In 2007, though, there was an interesting development around prize money, likely done in the name of equality, but which may actually have put feminism and equality for women in sport back a few steps instead.

Up until that time, women received lower amounts of prize money than men, with the winners in 2006, Roger Federer and Amelie Mauresmo, taking home £655,000 and £625,000 respectively.

The cool reception this provoked from some men was not justified: while women do spend approximately half the time of their male counterparts on the court, playing the best of three, not five, sets, the prize money was not indicative of effort. Had it been so, women would have received half, not just a nominally lesser amount.

So, in that respect it was right to get rid of this anomaly, but awarding equal prize money may not have been the best solution.

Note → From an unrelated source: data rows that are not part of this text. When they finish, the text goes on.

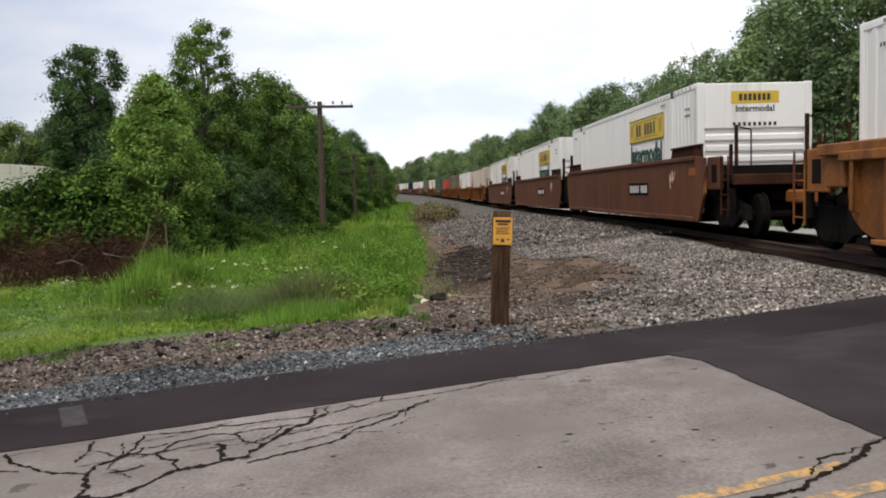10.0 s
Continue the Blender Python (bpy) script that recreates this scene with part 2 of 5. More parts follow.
M_LOGO_YELLOW = material("yellow_panel_paint", [(0.62, 0.40, 0.03), (0.70, 0.47, 0.04)], 3, 0.5, 0.03)
# Grey that stands for the shade inside rail slots and notches.
M_SLOT = material("slot_shade_grey", [(0.24, 0.225, 0.205), (0.33, 0.31, 0.285)], 3, 0.7, 0)
M_GRIME = material("road_grime", [(0.17, 0.135, 0.105), (0.27, 0.225, 0.18)], 3, 0.8, 0)
M_LOGO_DARK = material("dark_panel_paint", [(0.02, 0.018, 0.015), (0.035, 0.03, 0.02)], 3, 0.5, 0)
M_GREEN_LETTER = material("dark_green_lettering", [(0.003, 0.044, 0.030), (0.006, 0.062, 0.042)], 3, 0.5, 0)
M_RED_PRINT = material("faded_red_print", [(0.42, 0.14, 0.10), (0.5, 0.2, 0.15)], 3, 0.6, 0)
M_WHITE_PRINT = material("white_print", [(0.55, 0.53, 0.5), (0.7, 0.68, 0.65)], 6, 0.6, 0)
M_CAR_YELLOW = material("ochre_car_paint", [(0.140, 0.050, 0.014), (0.235, 0.086, 0.022), (0.335, 0.135, 0.034)], 1.3, 0.65, 0.15, 25, vary=0.16, stain=((0.11, 0.042, 0.018), 0.9, 0.43), stretch=(1.0, 1.0, 0.6), shine=0.18)
M_CAR_BROWN = material("red_brown_car_paint", [(0.066, 0.022, 0.010), (0.110, 0.037, 0.015), (0.160, 0.057, 0.022)], 1.1, 0.65, 0.12, 25, vary=0.1, spots=((0.27, 0.115, 0.035), 0.9, 0.33), stain=((0.085, 0.034, 0.020), 0.9, 0.42), stretch=(1.2, 1.2, 0.35), shine=0.18)
M_CAR_TAN = material("tan_brown_car_paint", [(0.115, 0.058, 0.018), (0.165, 0.086, 0.027)], 1.1, 0.65, 0.12, 25, stain=((0.13, 0.07, 0.035), 0.6, 0.42), spots=((0.36, 0.27, 0.08), 0.8, 0.27), shine=0.18)
M_CAR_DARK = material("brown_lower_car_paint", [(0.028, 0.014, 0.007), (0.048, 0.024, 0.012)], 1.1, 0.7, 0.12, 25, shine=0.18)
# Black steel, its tone lowered for the deep shade under the cars.
M_CAR_BLACK = material("black_steel_with_shade", [(0.006, 0.005, 0.0045), (0.015, 0.012, 0.010)], 2, 0.85, 0.2, stain=((0.04, 0.02, 0.012), 1.2, 0.33), shine=0.05)
M_RUST = material("rusty_orange_steel", [(0.20, 0.068, 0.022), (0.32, 0.11, 0.03)], 2, 0.8, 0.2, stain=((0.08, 0.035, 0.02), 1.0, 0.4), shine=0.1)
M_PATCH = material("dull_orange_primer", [(0.13, 0.048, 0.018), (0.22, 0.085, 0.028)], 4, 0.8, 0.2, stain=((0.085, 0.034, 0.018), 2.0, 0.45), shine=0.1)
# Wheel steel darkened to hold the shade under the train.
M_WHEEL = material("wheel_steel_with_shade", [(0.006, 0.005, 0.0045), (0.013, 0.010, 0.008)], 4, 0.8, 0.1, shine=0.02)
M_END = material("rust_brown_end_steel", [(0.020, 0.010, 0.007), (0.048, 0.020, 0.012), (0.085, 0.034, 0.018)], 2, 0.85, 0.2, stain=((0.02, 0.012, 0.009), 1.5, 0.45), shine=0.05)
M_SILL = material("sooty_rust_sill", [(0.020, 0.010, 0.007), (0.045, 0.019, 0.010), (0.085, 0.033, 0.014)], 1.2, 0.85, 0.2, stain=((0.012, 0.009, 0.008), 0.7, 0.46), shine=0.05)
M_ORANGE = material("orange_container_paint", [(0.52, 0.074, 0.010), (0.60, 0.096, 0.015)], 0.7, 0.5, 0.04, 25, vary=0.06, stain=((0.42, 0.07, 0.02), 0.5, 0.38))
M_SALMON = material("faded_orange_container_paint", [(0.54, 0.115, 0.034), (0.62, 0.145, 0.045)], 0.7, 0.5, 0.04, 25, vary=0.05)
M_NAVY = material("navy_container_paint", [(0.006, 0.009, 0.030), (0.010, 0.014, 0.042)], 0.7, 0.6, 0.04, 25, vary=0.06, shine=0.15)
M_BLUE = material("blue_container_paint", [(0.045, 0.08, 0.27), (0.06, 0.10, 0.33)], 0.7, 0.5, 0.04, 25, vary=0.05)
M_RED = material("red_container_paint", [(0.42, 0.06, 0.04), (0.50, 0.08, 0.05)], 0.7, 0.5, 0.04, 25)
M_GREEN = material("green_container_paint", [(0.03, 0.085, 0.05), (0.045, 0.11, 0.065)], 0.7, 0.5, 0.04, 25)
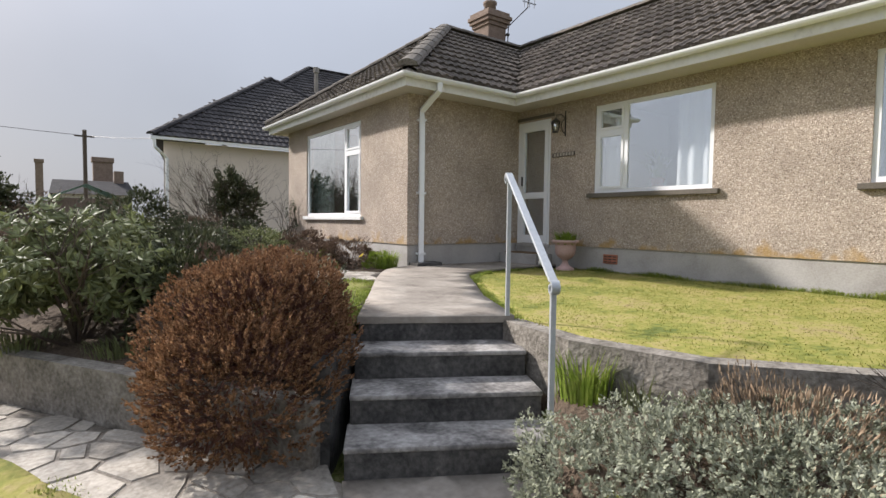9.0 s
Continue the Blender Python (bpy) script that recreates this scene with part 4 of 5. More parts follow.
for k in range(6):
    dx, dy = math.cos(math.pi * k / 3), math.sin(math.pi * k / 3)
    part("glazing_bar", sweep(bmesh.new(), [(lx0 + 0.066 * dx, ly0 + 0.066 * dy, 4.19), (lx0 + 0.042 * dx, ly0 + 0.042 * dy, 4.05)], circle(0.0045, 5)), M_IRON, lamp)
part("lantern_base", lathe(bmesh.new(), [(0.046, 0), (0.048, 0.012), (0.03, 0.016)], (lx0, ly0, 4.035), 6), M_IRON, lamp)
part("lantern_glass", lathe(bmesh.new(), [(0.04, 0), (0.062, 0.135)], (lx0, ly0, 4.052), 6), M_GLASS, lamp)
tagged(part("lintel", boxed((XM - 0.022, 10.10, 4.325), (XM + 0.05, YW - 0.005, 4.375), None, 0.006), M_SILL), "thin stone drip lintel above the front door", "lintel", kind="structure")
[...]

Equality for women is about equality of opportunity, it is not about being treated better than others. So instead of demanding equal money for lesser effort, how about the same money for the same effort? Why don’t women play the best of five sets too?

We run marathons – the full 26.2 miles; we play football – the full 90 minutes. Women play cricket, box, ride in the Grand National, we even climb Everest. We can do all that.

Yet in sport there remain many things we are excluded from, including the Tour de France, with its peloton of all male riders, currently taking place.

Tennis is light years ahead of many sports in its treatment of women; but when a twisted interpretation of equality leads to a situation where we applaud women getting paid the same for lesser work, we weaken the very arguments we need to break into the other bastions of male dominance.